All of the data that follows should be retyped exactly, please, except the pictures.

<<<<

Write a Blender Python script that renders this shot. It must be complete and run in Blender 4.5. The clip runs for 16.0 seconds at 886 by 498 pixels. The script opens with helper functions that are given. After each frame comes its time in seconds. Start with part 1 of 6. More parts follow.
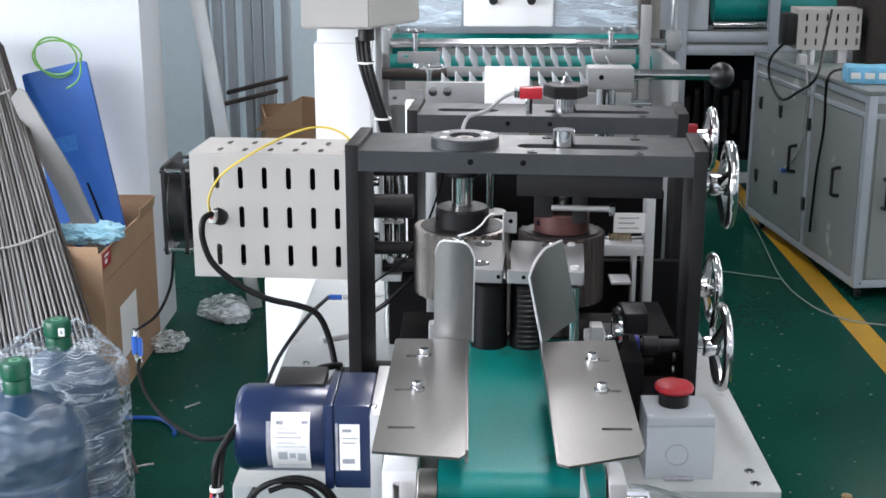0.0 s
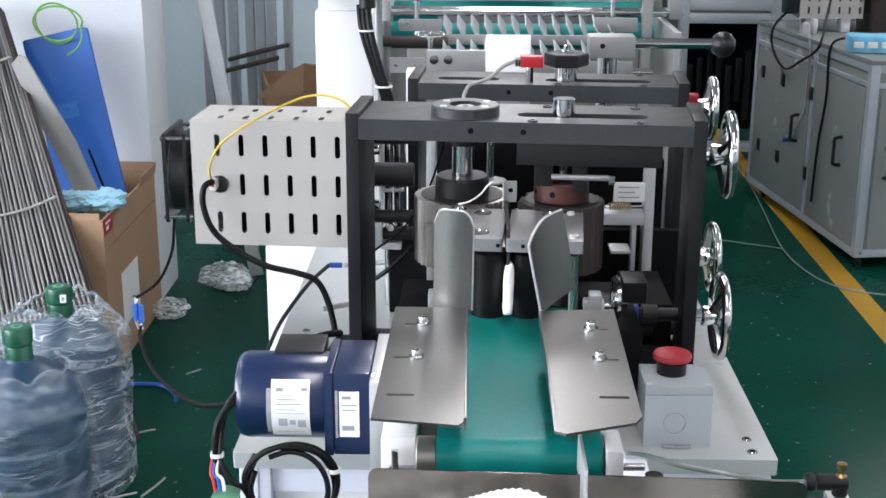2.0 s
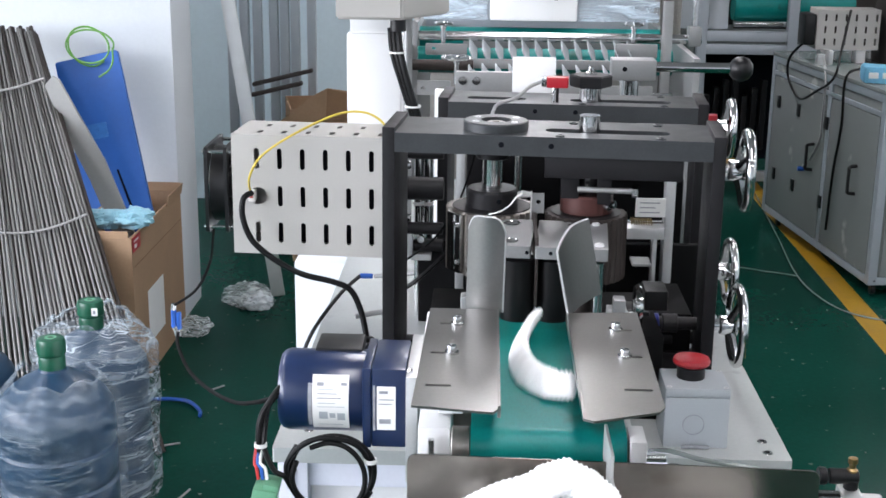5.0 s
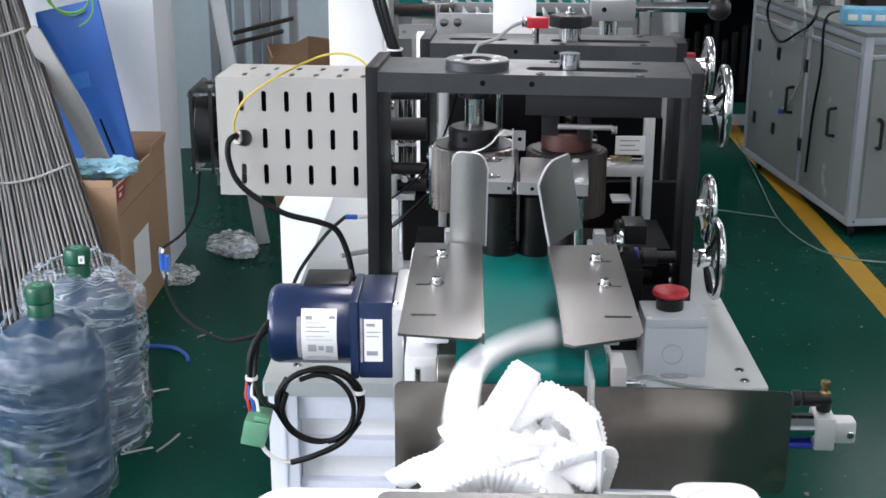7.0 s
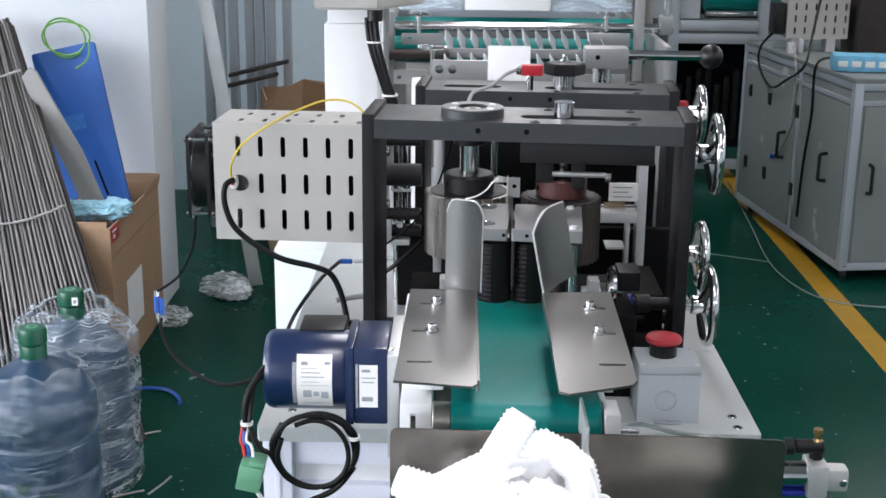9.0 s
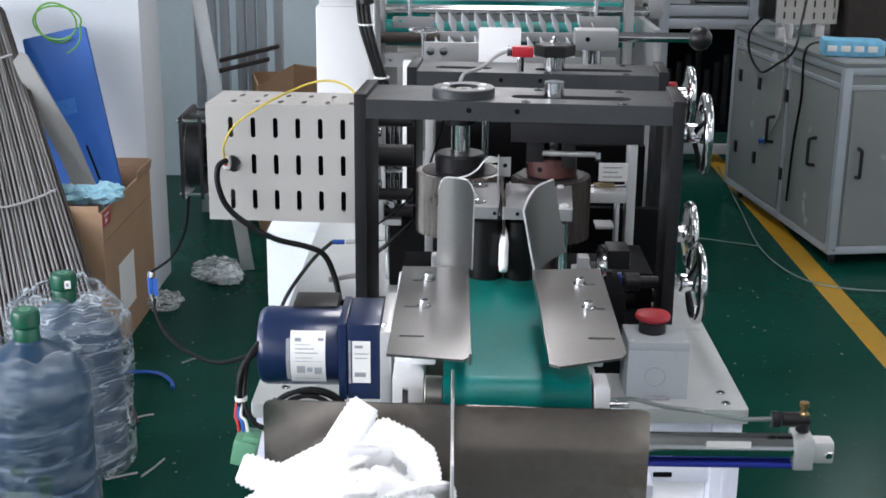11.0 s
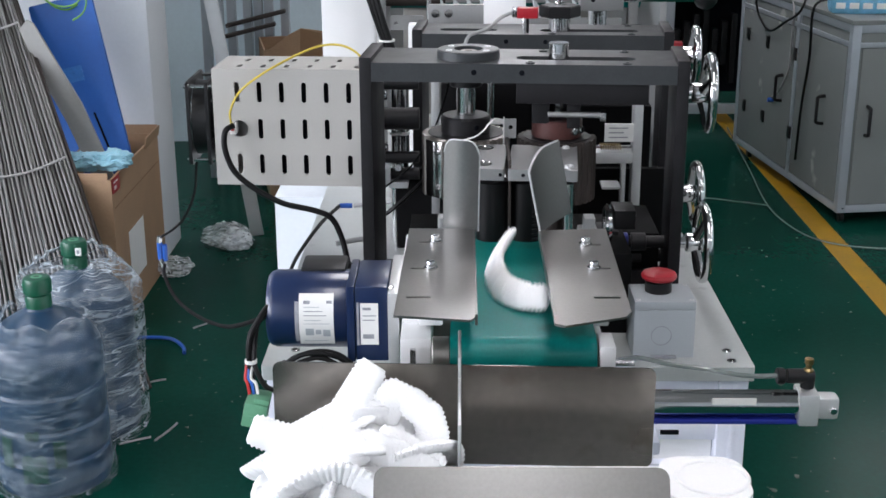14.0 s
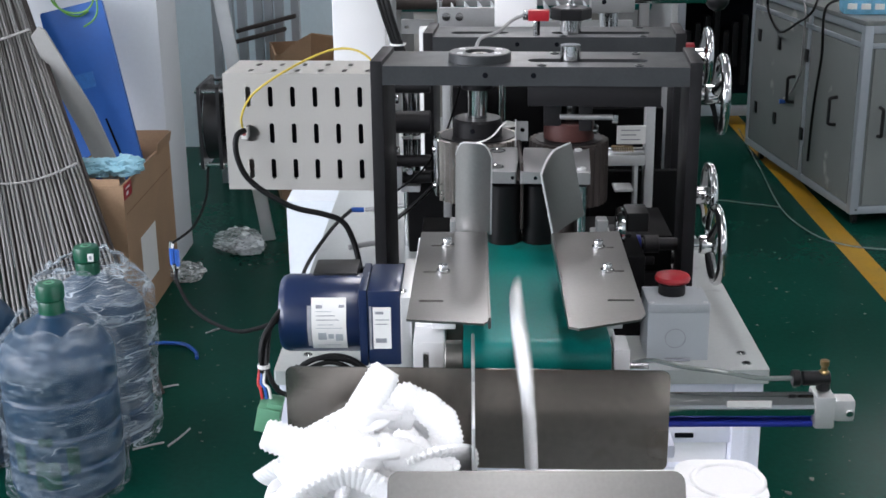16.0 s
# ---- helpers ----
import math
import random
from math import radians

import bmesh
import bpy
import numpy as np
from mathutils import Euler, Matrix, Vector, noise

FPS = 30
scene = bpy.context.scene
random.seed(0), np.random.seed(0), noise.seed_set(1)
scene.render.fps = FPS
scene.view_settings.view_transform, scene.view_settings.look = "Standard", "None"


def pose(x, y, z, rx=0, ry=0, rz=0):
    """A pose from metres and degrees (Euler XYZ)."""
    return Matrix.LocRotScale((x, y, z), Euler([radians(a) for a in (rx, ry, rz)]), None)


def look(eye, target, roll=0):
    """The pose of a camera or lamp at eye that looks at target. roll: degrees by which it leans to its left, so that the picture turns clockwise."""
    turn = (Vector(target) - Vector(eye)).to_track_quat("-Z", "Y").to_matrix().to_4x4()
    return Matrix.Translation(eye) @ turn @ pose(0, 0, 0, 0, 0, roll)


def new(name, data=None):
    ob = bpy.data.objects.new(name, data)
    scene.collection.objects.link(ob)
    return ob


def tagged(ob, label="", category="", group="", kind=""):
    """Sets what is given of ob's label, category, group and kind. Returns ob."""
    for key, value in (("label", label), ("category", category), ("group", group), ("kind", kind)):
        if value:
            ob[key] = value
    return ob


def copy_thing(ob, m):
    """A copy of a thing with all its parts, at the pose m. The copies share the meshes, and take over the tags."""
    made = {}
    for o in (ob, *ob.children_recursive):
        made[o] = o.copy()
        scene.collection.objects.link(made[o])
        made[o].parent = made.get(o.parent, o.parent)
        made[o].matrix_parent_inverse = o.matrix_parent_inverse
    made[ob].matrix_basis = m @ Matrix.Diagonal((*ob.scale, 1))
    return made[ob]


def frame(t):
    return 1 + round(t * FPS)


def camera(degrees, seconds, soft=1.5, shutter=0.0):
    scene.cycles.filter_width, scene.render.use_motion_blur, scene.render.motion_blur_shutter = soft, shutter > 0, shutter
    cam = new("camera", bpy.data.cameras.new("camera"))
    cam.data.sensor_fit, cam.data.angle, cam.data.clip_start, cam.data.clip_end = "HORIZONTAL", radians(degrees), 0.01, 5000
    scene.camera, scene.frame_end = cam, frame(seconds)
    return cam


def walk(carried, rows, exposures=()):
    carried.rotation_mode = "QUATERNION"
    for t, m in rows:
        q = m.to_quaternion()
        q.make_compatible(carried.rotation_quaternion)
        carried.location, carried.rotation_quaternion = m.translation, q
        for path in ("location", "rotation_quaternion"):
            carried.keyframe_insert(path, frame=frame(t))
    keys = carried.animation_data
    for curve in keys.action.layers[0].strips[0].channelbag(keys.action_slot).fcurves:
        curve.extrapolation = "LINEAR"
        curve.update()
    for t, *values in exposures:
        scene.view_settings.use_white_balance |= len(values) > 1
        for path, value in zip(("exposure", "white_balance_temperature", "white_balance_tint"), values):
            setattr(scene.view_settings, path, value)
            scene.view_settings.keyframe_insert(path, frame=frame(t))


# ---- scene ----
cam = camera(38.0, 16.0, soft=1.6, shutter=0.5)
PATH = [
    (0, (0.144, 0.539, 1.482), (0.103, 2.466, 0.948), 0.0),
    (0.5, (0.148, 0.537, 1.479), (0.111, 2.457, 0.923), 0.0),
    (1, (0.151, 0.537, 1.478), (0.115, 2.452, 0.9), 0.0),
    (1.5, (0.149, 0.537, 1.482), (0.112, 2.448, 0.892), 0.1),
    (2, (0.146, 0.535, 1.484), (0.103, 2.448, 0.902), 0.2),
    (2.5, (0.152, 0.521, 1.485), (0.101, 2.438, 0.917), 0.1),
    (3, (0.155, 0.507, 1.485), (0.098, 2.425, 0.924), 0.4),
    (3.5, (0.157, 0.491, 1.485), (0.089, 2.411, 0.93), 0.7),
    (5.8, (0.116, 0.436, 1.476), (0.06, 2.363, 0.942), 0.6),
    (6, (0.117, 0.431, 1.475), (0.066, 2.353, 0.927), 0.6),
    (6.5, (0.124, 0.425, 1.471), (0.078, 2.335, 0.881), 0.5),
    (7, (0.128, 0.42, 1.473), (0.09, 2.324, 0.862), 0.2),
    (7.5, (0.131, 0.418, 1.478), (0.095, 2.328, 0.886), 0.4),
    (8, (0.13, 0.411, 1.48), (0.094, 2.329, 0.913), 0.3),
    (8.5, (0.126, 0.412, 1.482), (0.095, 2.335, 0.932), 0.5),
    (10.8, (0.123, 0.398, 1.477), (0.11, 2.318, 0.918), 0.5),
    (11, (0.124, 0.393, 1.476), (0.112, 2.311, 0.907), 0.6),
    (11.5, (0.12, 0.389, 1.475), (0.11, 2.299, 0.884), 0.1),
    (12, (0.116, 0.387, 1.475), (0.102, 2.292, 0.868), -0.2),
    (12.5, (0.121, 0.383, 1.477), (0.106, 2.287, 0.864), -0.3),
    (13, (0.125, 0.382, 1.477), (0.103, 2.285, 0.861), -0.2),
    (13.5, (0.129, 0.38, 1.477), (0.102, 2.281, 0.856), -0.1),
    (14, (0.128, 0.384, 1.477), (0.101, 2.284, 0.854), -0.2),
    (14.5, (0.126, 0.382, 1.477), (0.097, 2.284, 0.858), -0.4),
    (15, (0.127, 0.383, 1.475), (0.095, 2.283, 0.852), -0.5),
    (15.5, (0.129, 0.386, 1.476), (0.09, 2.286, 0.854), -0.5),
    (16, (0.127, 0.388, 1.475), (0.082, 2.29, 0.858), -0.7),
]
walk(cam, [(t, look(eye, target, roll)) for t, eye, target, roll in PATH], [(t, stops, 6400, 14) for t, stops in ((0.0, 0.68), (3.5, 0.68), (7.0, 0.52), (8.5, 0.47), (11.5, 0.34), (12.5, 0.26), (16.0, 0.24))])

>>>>

The completed task:
Write a Blender Python script that renders this shot. It must be complete and run in Blender 4.5. The clip runs for 16.0 seconds at 886 by 498 pixels. The script opens with helper functions that are given. After each frame comes its time in seconds. Start with part 1 of 6. More parts follow.
0.0 s
2.0 s
5.0 s
7.0 s
9.0 s
11.0 s
14.0 s
16.0 s
# ---- helpers ----
import math
import random
from math import radians

import bmesh
import bpy
import numpy as np
from mathutils import Euler, Matrix, Vector, noise

FPS = 30
scene = bpy.context.scene
random.seed(0), np.random.seed(0), noise.seed_set(1)
scene.render.fps = FPS
scene.view_settings.view_transform, scene.view_settings.look = "Standard", "None"


def pose(x, y, z, rx=0, ry=0, rz=0):
    """A pose from metres and degrees (Euler XYZ)."""
    return Matrix.LocRotScale((x, y, z), Euler([radians(a) for a in (rx, ry, rz)]), None)


def look(eye, target, roll=0):
    """The pose of a camera or lamp at eye that looks at target. roll: degrees by which it leans to its left, so that the picture turns clockwise."""
    turn = (Vector(target) - Vector(eye)).to_track_quat("-Z", "Y").to_matrix().to_4x4()
    return Matrix.Translation(eye) @ turn @ pose(0, 0, 0, 0, 0, roll)


def new(name, data=None):
    ob = bpy.data.objects.new(name, data)
    scene.collection.objects.link(ob)
    return ob


def tagged(ob, label="", category="", group="", kind=""):
    """Sets what is given of ob's label, category, group and kind. Returns ob."""
    for key, value in (("label", label), ("category", category), ("group", group), ("kind", kind)):
        if value:
            ob[key] = value
    return ob


def copy_thing(ob, m):
    """A copy of a thing with all its parts, at the pose m. The copies share the meshes, and take over the tags."""
    made = {}
    for o in (ob, *ob.children_recursive):
        made[o] = o.copy()
        scene.collection.objects.link(made[o])
        made[o].parent = made.get(o.parent, o.parent)
        made[o].matrix_parent_inverse = o.matrix_parent_inverse
    made[ob].matrix_basis = m @ Matrix.Diagonal((*ob.scale, 1))
    return made[ob]


def frame(t):
    return 1 + round(t * FPS)


def camera(degrees, seconds, soft=1.5, shutter=0.0):
    scene.cycles.filter_width, scene.render.use_motion_blur, scene.render.motion_blur_shutter = soft, shutter > 0, shutter
    cam = new("camera", bpy.data.cameras.new("camera"))
    cam.data.sensor_fit, cam.data.angle, cam.data.clip_start, cam.data.clip_end = "HORIZONTAL", radians(degrees), 0.01, 5000
    scene.camera, scene.frame_end = cam, frame(seconds)
    return cam


def walk(carried, rows, exposures=()):
    carried.rotation_mode = "QUATERNION"
    for t, m in rows:
        q = m.to_quaternion()
        q.make_compatible(carried.rotation_quaternion)
        carried.location, carried.rotation_quaternion = m.translation, q
        for path in ("location", "rotation_quaternion"):
            carried.keyframe_insert(path, frame=frame(t))
    keys = carried.animation_data
    for curve in keys.action.layers[0].strips[0].channelbag(keys.action_slot).fcurves:
        curve.extrapolation = "LINEAR"
        curve.update()
    for t, *values in exposures:
        scene.view_settings.use_white_balance |= len(values) > 1
        for path, value in zip(("exposure", "white_balance_temperature", "white_balance_tint"), values):
            setattr(scene.view_settings, path, value)
            scene.view_settings.keyframe_insert(path, frame=frame(t))


# ---- scene ----
cam = camera(38.0, 16.0, soft=1.6, shutter=0.5)
PATH = [
    (0, (0.144, 0.539, 1.482), (0.103, 2.466, 0.948), 0.0),
    (0.5, (0.148, 0.537, 1.479), (0.111, 2.457, 0.923), 0.0),
    (1, (0.151, 0.537, 1.478), (0.115, 2.452, 0.9), 0.0),
    (1.5, (0.149, 0.537, 1.482), (0.112, 2.448, 0.892), 0.1),
    (2, (0.146, 0.535, 1.484), (0.103, 2.448, 0.902), 0.2),
    (2.5, (0.152, 0.521, 1.485), (0.101, 2.438, 0.917), 0.1),
    (3, (0.155, 0.507, 1.485), (0.098, 2.425, 0.924), 0.4),
    (3.5, (0.157, 0.491, 1.485), (0.089, 2.411, 0.93), 0.7),
    (5.8, (0.116, 0.436, 1.476), (0.06, 2.363, 0.942), 0.6),
    (6, (0.117, 0.431, 1.475), (0.066, 2.353, 0.927), 0.6),
    (6.5, (0.124, 0.425, 1.471), (0.078, 2.335, 0.881), 0.5),
    (7, (0.128, 0.42, 1.473), (0.09, 2.324, 0.862), 0.2),
    (7.5, (0.131, 0.418, 1.478), (0.095, 2.328, 0.886), 0.4),
    (8, (0.13, 0.411, 1.48), (0.094, 2.329, 0.913), 0.3),
    (8.5, (0.126, 0.412, 1.482), (0.095, 2.335, 0.932), 0.5),
    (10.8, (0.123, 0.398, 1.477), (0.11, 2.318, 0.918), 0.5),
    (11, (0.124, 0.393, 1.476), (0.112, 2.311, 0.907), 0.6),
    (11.5, (0.12, 0.389, 1.475), (0.11, 2.299, 0.884), 0.1),
    (12, (0.116, 0.387, 1.475), (0.102, 2.292, 0.868), -0.2),
    (12.5, (0.121, 0.383, 1.477), (0.106, 2.287, 0.864), -0.3),
    (13, (0.125, 0.382, 1.477), (0.103, 2.285, 0.861), -0.2),
    (13.5, (0.129, 0.38, 1.477), (0.102, 2.281, 0.856), -0.1),
    (14, (0.128, 0.384, 1.477), (0.101, 2.284, 0.854), -0.2),
    (14.5, (0.126, 0.382, 1.477), (0.097, 2.284, 0.858), -0.4),
    (15, (0.127, 0.383, 1.475), (0.095, 2.283, 0.852), -0.5),
    (15.5, (0.129, 0.386, 1.476), (0.09, 2.286, 0.854), -0.5),
    (16, (0.127, 0.388, 1.475), (0.082, 2.29, 0.858), -0.7),
]
walk(cam, [(t, look(eye, target, roll)) for t, eye, target, roll in PATH], [(t, stops, 6400, 14) for t, stops in ((0.0, 0.68), (3.5, 0.68), (7.0, 0.52), (8.5, 0.47), (11.5, 0.34), (12.5, 0.26), (16.0, 0.24))])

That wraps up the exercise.